Despite many challenges, Iranians are still participating in the Ice Bucket Challenge.

For the past month, people all over the world have participated in the Ice Bucket Challenge, a viral campaign launched to raise money for research into a cure for amyotrophic lateral sclerosis (ALS), a rare terminal illness. But for Iranians eager to dump cold water on their friends in the name of charity, there’s a snag.

The rules of the game are as follows: within 24 hours of being challenged by friends on social media, participants have to film themselves pouring ice into a bucket of water and then dumping it on themselves.

The resulting squeals are fun for your friends to see, but the original point is to raise money for research into a cure for ALS (also called motor neurone disease): the participant is expected to donate $10 if he has poured the ice water over his head or donate $100 if he has not.

Participants have included people in countries all across the world and many celebrities—ranging from former US president George W Bush and Scotland's First Minister, Alex Salmond, to the singer Kylie Minogue.

The campaign has even travelled to Iran, where the Internet is censored. Yet these and other challenges have not prevented young Iranians eager to participate in the global campaign and, let’s face it, to see their friends and neighbours showered in icy water.

Aghili is an Iranian singer who took part in the Ice Bucket Challenge. In the video, he explains that he will donate to Mahak, an Iranian NGO that helps children with cancer.

Fatemeh Motamed Aria is an Iranian actress who took part in the Ice Bucket Challenge.

'We’re trying to respect the humanitarian purpose behind pouring cold water on your head as best we can.'

Rouzbeh is a mining engineer living in Tehran.
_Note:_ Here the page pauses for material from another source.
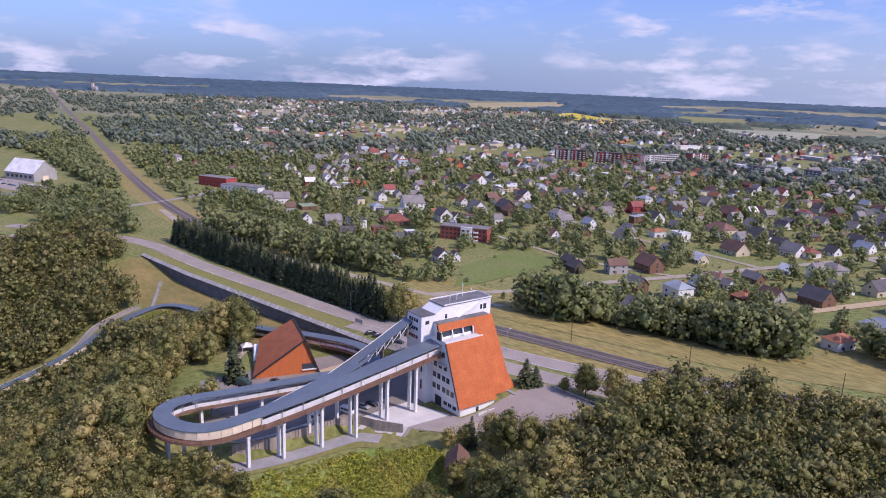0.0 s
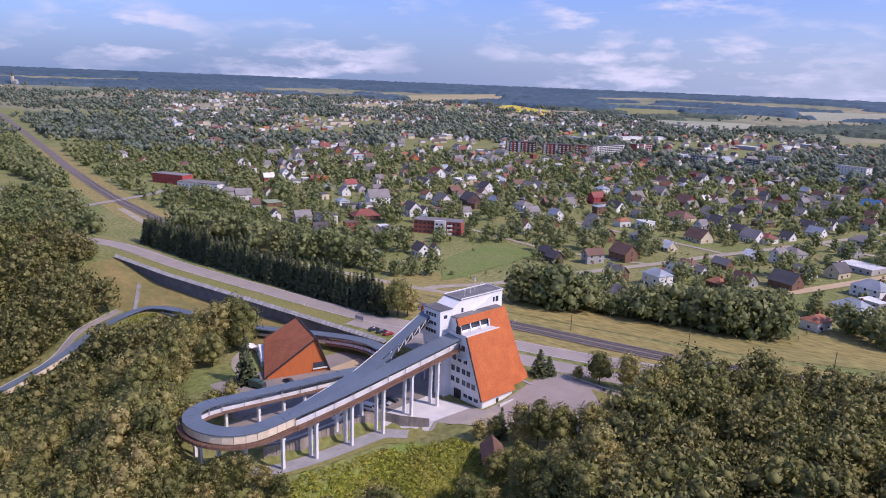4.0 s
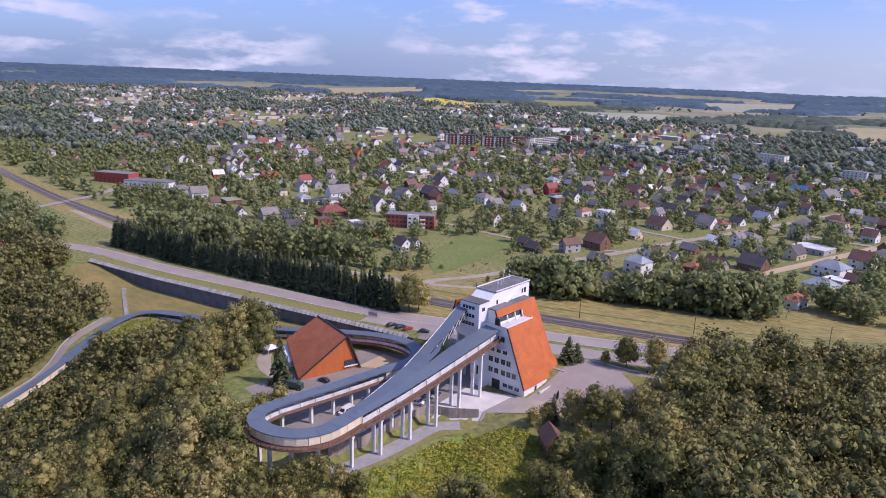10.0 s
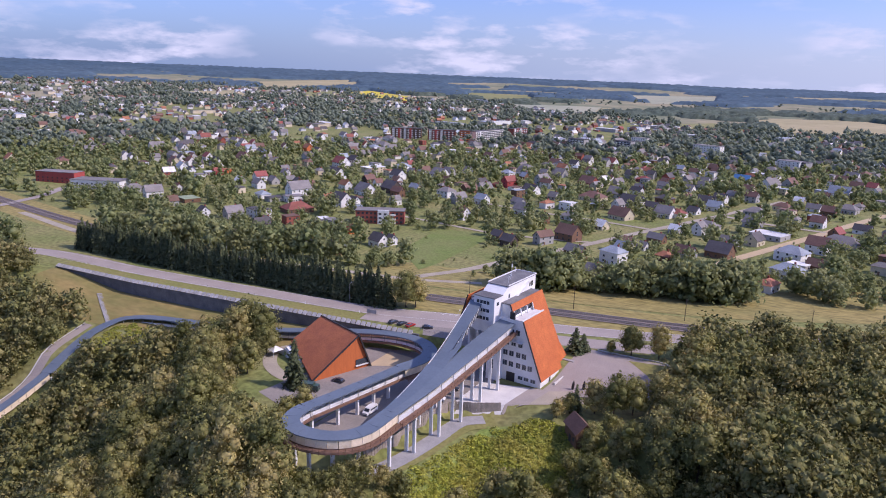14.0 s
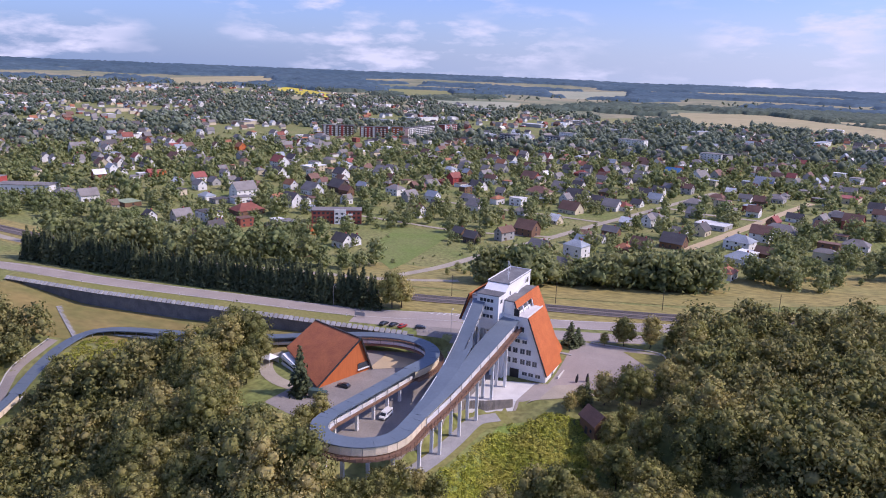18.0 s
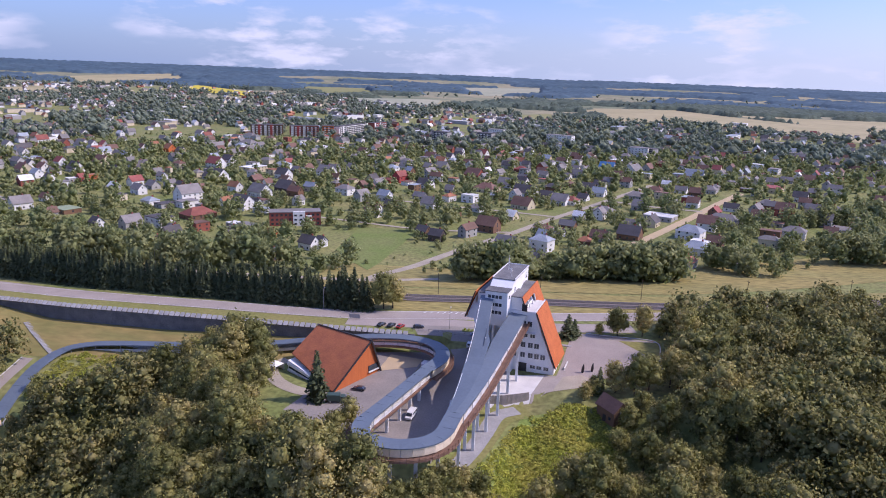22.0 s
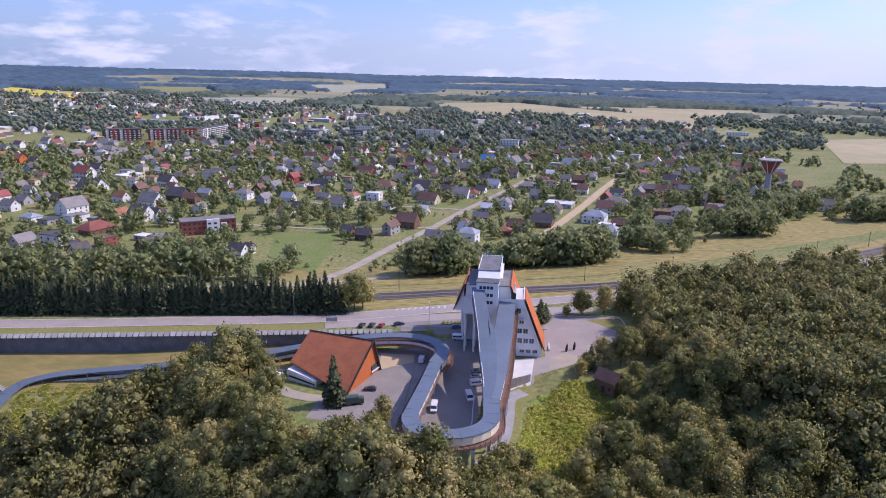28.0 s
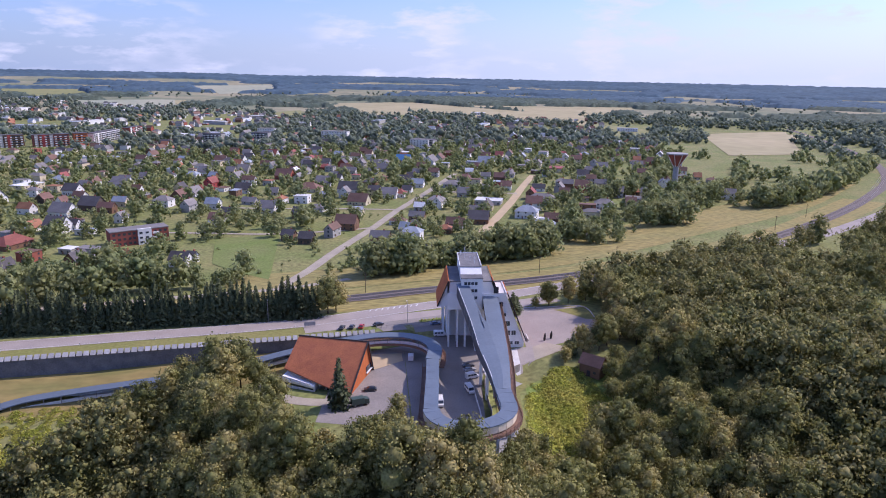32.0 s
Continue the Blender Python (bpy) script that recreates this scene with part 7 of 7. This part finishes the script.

He recently did the Ice Bucket Challenge, and told us how Iranians have had to create their own new spin on the charitable—and teeth-chattering—challenge.

Sanctions by Western governments mean that we are not able to transfer money to the original NGO that invented the Ice Bucket challenge.

That’s why we decided to do it to raise money for an Iranian foundation for cancer research and a local NGO for children with cancer. There is a humanitarian purpose behind pouring cold water on your head and we are trying to observe it as best we can.

It seems to me like Iranians are always excluded—either by our own government and foreign governments. Iranian authorities try to create a gap between us and rest of the world but satellites and especially social media make it impossible for them to isolate us. Indeed, it makes Iranian young people even more likely to participate in viral events like the Ice Bucket Challenge or recordings of “Happy” by Pharrell Williams because they want to be part of international society, even if it means acting in opposition to the government. We just want to live like people in any other city in the world.
  Arsalan Kazemi is a player on Iran’s national basketball team. Despite sanctions preventing Iranians from donating money abroad, he decided to participate, and to donate money within Iran.